What to work on
Transcribe every entry word for word, leaving out all images.

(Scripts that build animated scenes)
┄┄┄┄┄┄┄┄┄┄┄┄┄┄┄┄┄┄┄┄

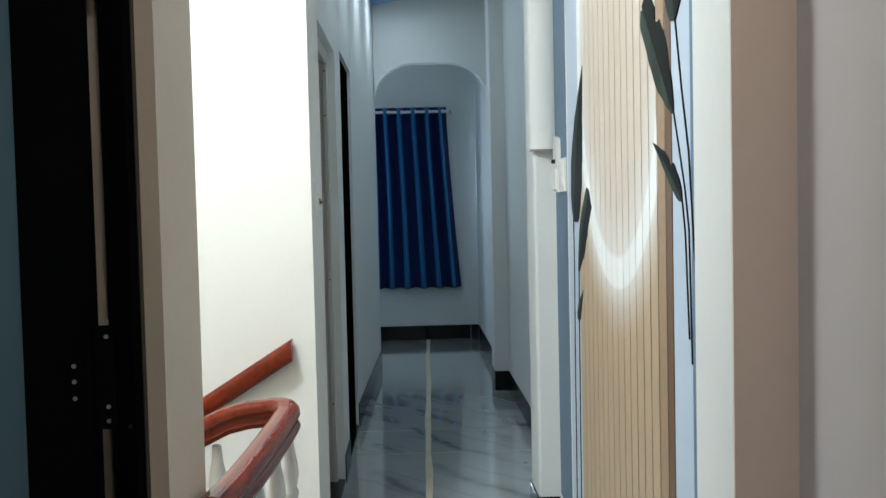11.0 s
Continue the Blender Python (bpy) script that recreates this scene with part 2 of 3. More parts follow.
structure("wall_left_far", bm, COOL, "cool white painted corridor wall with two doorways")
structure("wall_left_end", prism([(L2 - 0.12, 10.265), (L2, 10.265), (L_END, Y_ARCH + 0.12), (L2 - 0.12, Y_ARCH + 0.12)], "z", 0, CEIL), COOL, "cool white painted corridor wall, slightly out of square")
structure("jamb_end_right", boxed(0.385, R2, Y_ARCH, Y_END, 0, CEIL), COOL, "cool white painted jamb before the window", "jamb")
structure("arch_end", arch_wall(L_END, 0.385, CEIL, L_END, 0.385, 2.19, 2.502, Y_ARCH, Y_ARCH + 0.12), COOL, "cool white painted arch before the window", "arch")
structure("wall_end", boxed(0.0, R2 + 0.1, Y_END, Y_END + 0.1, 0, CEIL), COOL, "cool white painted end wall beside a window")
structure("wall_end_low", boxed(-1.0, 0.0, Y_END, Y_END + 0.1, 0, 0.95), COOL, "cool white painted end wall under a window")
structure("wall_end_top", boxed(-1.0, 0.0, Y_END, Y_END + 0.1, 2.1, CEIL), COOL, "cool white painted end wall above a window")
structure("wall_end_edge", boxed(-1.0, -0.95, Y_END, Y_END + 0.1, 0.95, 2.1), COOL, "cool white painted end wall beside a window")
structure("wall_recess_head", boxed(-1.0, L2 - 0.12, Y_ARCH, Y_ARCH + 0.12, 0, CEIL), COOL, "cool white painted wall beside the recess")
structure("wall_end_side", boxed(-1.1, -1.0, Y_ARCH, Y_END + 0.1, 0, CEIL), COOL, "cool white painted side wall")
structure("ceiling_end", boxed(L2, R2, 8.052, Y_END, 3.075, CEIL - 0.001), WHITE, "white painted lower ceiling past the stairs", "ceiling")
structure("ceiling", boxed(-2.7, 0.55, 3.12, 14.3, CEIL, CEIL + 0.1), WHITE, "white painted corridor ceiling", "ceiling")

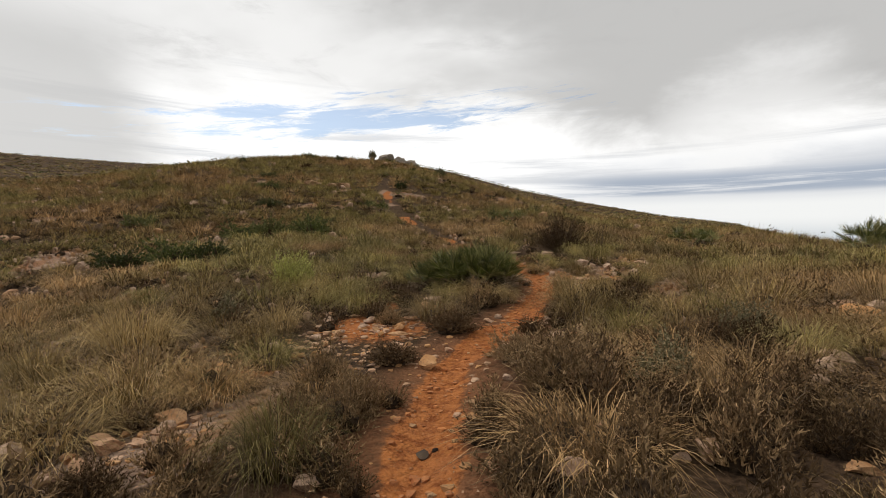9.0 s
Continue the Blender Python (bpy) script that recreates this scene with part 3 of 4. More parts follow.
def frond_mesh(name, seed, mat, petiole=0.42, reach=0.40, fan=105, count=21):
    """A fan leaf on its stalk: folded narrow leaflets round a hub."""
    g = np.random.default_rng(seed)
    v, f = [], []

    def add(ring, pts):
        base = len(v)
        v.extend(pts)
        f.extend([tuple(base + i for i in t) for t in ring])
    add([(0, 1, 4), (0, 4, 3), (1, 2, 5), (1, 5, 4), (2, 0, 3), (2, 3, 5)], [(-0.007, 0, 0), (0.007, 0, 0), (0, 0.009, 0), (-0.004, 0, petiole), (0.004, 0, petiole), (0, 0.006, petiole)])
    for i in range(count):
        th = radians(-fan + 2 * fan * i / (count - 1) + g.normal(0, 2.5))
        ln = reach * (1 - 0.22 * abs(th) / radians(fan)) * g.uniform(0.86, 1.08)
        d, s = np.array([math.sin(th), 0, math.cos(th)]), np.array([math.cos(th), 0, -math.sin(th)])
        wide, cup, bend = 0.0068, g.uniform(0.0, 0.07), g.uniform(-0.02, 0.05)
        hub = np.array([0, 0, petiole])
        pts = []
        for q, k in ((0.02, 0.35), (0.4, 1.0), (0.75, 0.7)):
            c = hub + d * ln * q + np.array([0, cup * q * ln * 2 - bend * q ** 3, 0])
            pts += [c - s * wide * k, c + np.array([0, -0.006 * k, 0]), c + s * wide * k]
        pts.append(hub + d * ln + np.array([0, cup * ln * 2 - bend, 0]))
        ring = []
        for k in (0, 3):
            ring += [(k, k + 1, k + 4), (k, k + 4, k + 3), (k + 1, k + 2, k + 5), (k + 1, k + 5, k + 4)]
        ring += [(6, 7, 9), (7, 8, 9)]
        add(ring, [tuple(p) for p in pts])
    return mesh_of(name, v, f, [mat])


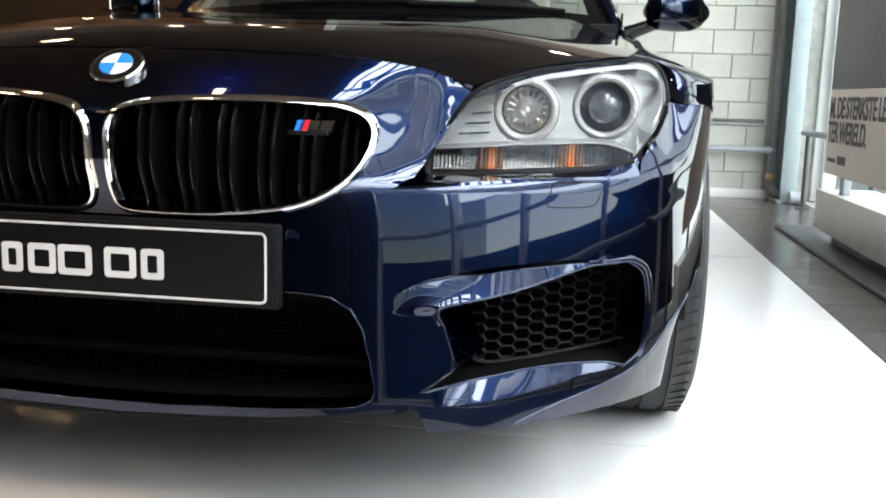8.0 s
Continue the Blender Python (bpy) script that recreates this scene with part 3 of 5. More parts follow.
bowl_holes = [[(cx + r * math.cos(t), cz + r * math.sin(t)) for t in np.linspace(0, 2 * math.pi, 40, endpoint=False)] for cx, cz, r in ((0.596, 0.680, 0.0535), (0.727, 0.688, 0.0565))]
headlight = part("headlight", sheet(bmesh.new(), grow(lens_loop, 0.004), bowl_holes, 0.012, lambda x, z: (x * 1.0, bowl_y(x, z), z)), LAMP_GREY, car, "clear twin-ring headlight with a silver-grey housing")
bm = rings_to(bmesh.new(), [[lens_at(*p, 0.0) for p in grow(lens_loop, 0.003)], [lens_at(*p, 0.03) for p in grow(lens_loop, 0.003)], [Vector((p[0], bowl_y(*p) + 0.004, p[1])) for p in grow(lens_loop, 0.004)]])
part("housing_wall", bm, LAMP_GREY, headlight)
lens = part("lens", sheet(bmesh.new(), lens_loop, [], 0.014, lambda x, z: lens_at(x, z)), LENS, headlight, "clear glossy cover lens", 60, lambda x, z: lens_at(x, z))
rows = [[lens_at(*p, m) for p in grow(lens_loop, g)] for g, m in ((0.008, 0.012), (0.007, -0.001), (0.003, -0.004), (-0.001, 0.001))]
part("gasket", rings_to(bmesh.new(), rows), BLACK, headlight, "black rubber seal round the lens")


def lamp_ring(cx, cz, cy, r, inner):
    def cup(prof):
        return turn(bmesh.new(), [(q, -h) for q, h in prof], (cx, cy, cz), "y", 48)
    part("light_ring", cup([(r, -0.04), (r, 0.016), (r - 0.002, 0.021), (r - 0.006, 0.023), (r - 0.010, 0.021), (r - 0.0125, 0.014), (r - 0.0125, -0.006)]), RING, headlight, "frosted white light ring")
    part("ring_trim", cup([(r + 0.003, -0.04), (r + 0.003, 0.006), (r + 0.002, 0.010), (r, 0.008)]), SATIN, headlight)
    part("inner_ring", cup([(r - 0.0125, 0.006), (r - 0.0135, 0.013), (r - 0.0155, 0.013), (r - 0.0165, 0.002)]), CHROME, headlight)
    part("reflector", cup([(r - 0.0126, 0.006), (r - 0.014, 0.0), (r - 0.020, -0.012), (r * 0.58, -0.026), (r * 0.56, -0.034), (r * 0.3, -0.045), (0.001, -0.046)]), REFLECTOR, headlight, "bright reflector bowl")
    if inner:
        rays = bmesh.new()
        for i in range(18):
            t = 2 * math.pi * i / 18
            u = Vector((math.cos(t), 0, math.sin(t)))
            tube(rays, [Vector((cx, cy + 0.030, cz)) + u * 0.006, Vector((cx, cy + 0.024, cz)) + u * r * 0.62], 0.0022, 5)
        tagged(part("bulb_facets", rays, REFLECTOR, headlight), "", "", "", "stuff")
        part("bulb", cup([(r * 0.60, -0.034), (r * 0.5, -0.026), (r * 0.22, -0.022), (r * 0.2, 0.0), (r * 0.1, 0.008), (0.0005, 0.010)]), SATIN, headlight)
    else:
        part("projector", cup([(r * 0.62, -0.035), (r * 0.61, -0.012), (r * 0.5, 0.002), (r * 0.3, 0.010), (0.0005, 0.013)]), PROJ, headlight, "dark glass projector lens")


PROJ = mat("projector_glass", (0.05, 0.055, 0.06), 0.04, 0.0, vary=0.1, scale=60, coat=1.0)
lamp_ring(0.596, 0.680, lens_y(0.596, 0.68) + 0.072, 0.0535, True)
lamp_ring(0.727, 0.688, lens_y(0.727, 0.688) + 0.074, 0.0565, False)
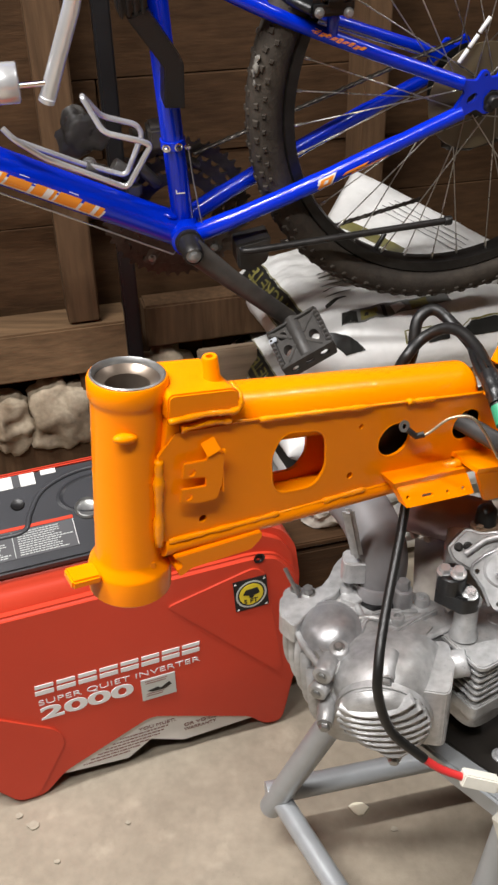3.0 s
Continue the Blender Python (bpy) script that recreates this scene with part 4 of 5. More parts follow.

┄┄┄┄┄┄┄┄┄┄┄┄┄┄┄┄┄┄┄┄

Answer below
11.0 s
Continue the Blender Python (bpy) script that recreates this scene with part 2 of 3. More parts follow.
structure("wall_left_far", bm, COOL, "cool white painted corridor wall with two doorways")
structure("wall_left_end", prism([(L2 - 0.12, 10.265), (L2, 10.265), (L_END, Y_ARCH + 0.12), (L2 - 0.12, Y_ARCH + 0.12)], "z", 0, CEIL), COOL, "cool white painted corridor wall, slightly out of square")
structure("jamb_end_right", boxed(0.385, R2, Y_ARCH, Y_END, 0, CEIL), COOL, "cool white painted jamb before the window", "jamb")
structure("arch_end", arch_wall(L_END, 0.385, CEIL, L_END, 0.385, 2.19, 2.502, Y_ARCH, Y_ARCH + 0.12), COOL, "cool white painted arch before the window", "arch")
structure("wall_end", boxed(0.0, R2 + 0.1, Y_END, Y_END + 0.1, 0, CEIL), COOL, "cool white painted end wall beside a window")
structure("wall_end_low", boxed(-1.0, 0.0, Y_END, Y_END + 0.1, 0, 0.95), COOL, "cool white painted end wall under a window")
structure("wall_end_top", boxed(-1.0, 0.0, Y_END, Y_END + 0.1, 2.1, CEIL), COOL, "cool white painted end wall above a window")
structure("wall_end_edge", boxed(-1.0, -0.95, Y_END, Y_END + 0.1, 0.95, 2.1), COOL, "cool white painted end wall beside a window")
structure("wall_recess_head", boxed(-1.0, L2 - 0.12, Y_ARCH, Y_ARCH + 0.12, 0, CEIL), COOL, "cool white painted wall beside the recess")
structure("wall_end_side", boxed(-1.1, -1.0, Y_ARCH, Y_END + 0.1, 0, CEIL), COOL, "cool white painted side wall")
structure("ceiling_end", boxed(L2, R2, 8.052, Y_END, 3.075, CEIL - 0.001), WHITE, "white painted lower ceiling past the stairs", "ceiling")
structure("ceiling", boxed(-2.7, 0.55, 3.12, 14.3, CEIL, CEIL + 0.1), WHITE, "white painted corridor ceiling", "ceiling")

9.0 s
Continue the Blender Python (bpy) script that recreates this scene with part 3 of 4. More parts follow.
def frond_mesh(name, seed, mat, petiole=0.42, reach=0.40, fan=105, count=21):
    """A fan leaf on its stalk: folded narrow leaflets round a hub."""
    g = np.random.default_rng(seed)
    v, f = [], []

    def add(ring, pts):
        base = len(v)
        v.extend(pts)
        f.extend([tuple(base + i for i in t) for t in ring])
    add([(0, 1, 4), (0, 4, 3), (1, 2, 5), (1, 5, 4), (2, 0, 3), (2, 3, 5)], [(-0.007, 0, 0), (0.007, 0, 0), (0, 0.009, 0), (-0.004, 0, petiole), (0.004, 0, petiole), (0, 0.006, petiole)])
    for i in range(count):
        th = radians(-fan + 2 * fan * i / (count - 1) + g.normal(0, 2.5))
        ln = reach * (1 - 0.22 * abs(th) / radians(fan)) * g.uniform(0.86, 1.08)
        d, s = np.array([math.sin(th), 0, math.cos(th)]), np.array([math.cos(th), 0, -math.sin(th)])
        wide, cup, bend = 0.0068, g.uniform(0.0, 0.07), g.uniform(-0.02, 0.05)
        hub = np.array([0, 0, petiole])
        pts = []
        for q, k in ((0.02, 0.35), (0.4, 1.0), (0.75, 0.7)):
            c = hub + d * ln * q + np.array([0, cup * q * ln * 2 - bend * q ** 3, 0])
            pts += [c - s * wide * k, c + np.array([0, -0.006 * k, 0]), c + s * wide * k]
        pts.append(hub + d * ln + np.array([0, cup * ln * 2 - bend, 0]))
        ring = []
        for k in (0, 3):
            ring += [(k, k + 1, k + 4), (k, k + 4, k + 3), (k + 1, k + 2, k + 5), (k + 1, k + 5, k + 4)]
        ring += [(6, 7, 9), (7, 8, 9)]
        add(ring, [tuple(p) for p in pts])
    return mesh_of(name, v, f, [mat])


8.0 s
Continue the Blender Python (bpy) script that recreates this scene with part 3 of 5. More parts follow.
bowl_holes = [[(cx + r * math.cos(t), cz + r * math.sin(t)) for t in np.linspace(0, 2 * math.pi, 40, endpoint=False)] for cx, cz, r in ((0.596, 0.680, 0.0535), (0.727, 0.688, 0.0565))]
headlight = part("headlight", sheet(bmesh.new(), grow(lens_loop, 0.004), bowl_holes, 0.012, lambda x, z: (x * 1.0, bowl_y(x, z), z)), LAMP_GREY, car, "clear twin-ring headlight with a silver-grey housing")
bm = rings_to(bmesh.new(), [[lens_at(*p, 0.0) for p in grow(lens_loop, 0.003)], [lens_at(*p, 0.03) for p in grow(lens_loop, 0.003)], [Vector((p[0], bowl_y(*p) + 0.004, p[1])) for p in grow(lens_loop, 0.004)]])
part("housing_wall", bm, LAMP_GREY, headlight)
lens = part("lens", sheet(bmesh.new(), lens_loop, [], 0.014, lambda x, z: lens_at(x, z)), LENS, headlight, "clear glossy cover lens", 60, lambda x, z: lens_at(x, z))
rows = [[lens_at(*p, m) for p in grow(lens_loop, g)] for g, m in ((0.008, 0.012), (0.007, -0.001), (0.003, -0.004), (-0.001, 0.001))]
part("gasket", rings_to(bmesh.new(), rows), BLACK, headlight, "black rubber seal round the lens")


def lamp_ring(cx, cz, cy, r, inner):
    def cup(prof):
        return turn(bmesh.new(), [(q, -h) for q, h in prof], (cx, cy, cz), "y", 48)
    part("light_ring", cup([(r, -0.04), (r, 0.016), (r - 0.002, 0.021), (r - 0.006, 0.023), (r - 0.010, 0.021), (r - 0.0125, 0.014), (r - 0.0125, -0.006)]), RING, headlight, "frosted white light ring")
    part("ring_trim", cup([(r + 0.003, -0.04), (r + 0.003, 0.006), (r + 0.002, 0.010), (r, 0.008)]), SATIN, headlight)
    part("inner_ring", cup([(r - 0.0125, 0.006), (r - 0.0135, 0.013), (r - 0.0155, 0.013), (r - 0.0165, 0.002)]), CHROME, headlight)
    part("reflector", cup([(r - 0.0126, 0.006), (r - 0.014, 0.0), (r - 0.020, -0.012), (r * 0.58, -0.026), (r * 0.56, -0.034), (r * 0.3, -0.045), (0.001, -0.046)]), REFLECTOR, headlight, "bright reflector bowl")
    if inner:
        rays = bmesh.new()
        for i in range(18):
            t = 2 * math.pi * i / 18
            u = Vector((math.cos(t), 0, math.sin(t)))
            tube(rays, [Vector((cx, cy + 0.030, cz)) + u * 0.006, Vector((cx, cy + 0.024, cz)) + u * r * 0.62], 0.0022, 5)
        tagged(part("bulb_facets", rays, REFLECTOR, headlight), "", "", "", "stuff")
        part("bulb", cup([(r * 0.60, -0.034), (r * 0.5, -0.026), (r * 0.22, -0.022), (r * 0.2, 0.0), (r * 0.1, 0.008), (0.0005, 0.010)]), SATIN, headlight)
    else:
        part("projector", cup([(r * 0.62, -0.035), (r * 0.61, -0.012), (r * 0.5, 0.002), (r * 0.3, 0.010), (0.0005, 0.013)]), PROJ, headlight, "dark glass projector lens")


PROJ = mat("projector_glass", (0.05, 0.055, 0.06), 0.04, 0.0, vary=0.1, scale=60, coat=1.0)
lamp_ring(0.596, 0.680, lens_y(0.596, 0.68) + 0.072, 0.0535, True)
lamp_ring(0.727, 0.688, lens_y(0.727, 0.688) + 0.074, 0.0565, False)
3.0 s
Continue the Blender Python (bpy) script that recreates this scene with part 4 of 5. More parts follow.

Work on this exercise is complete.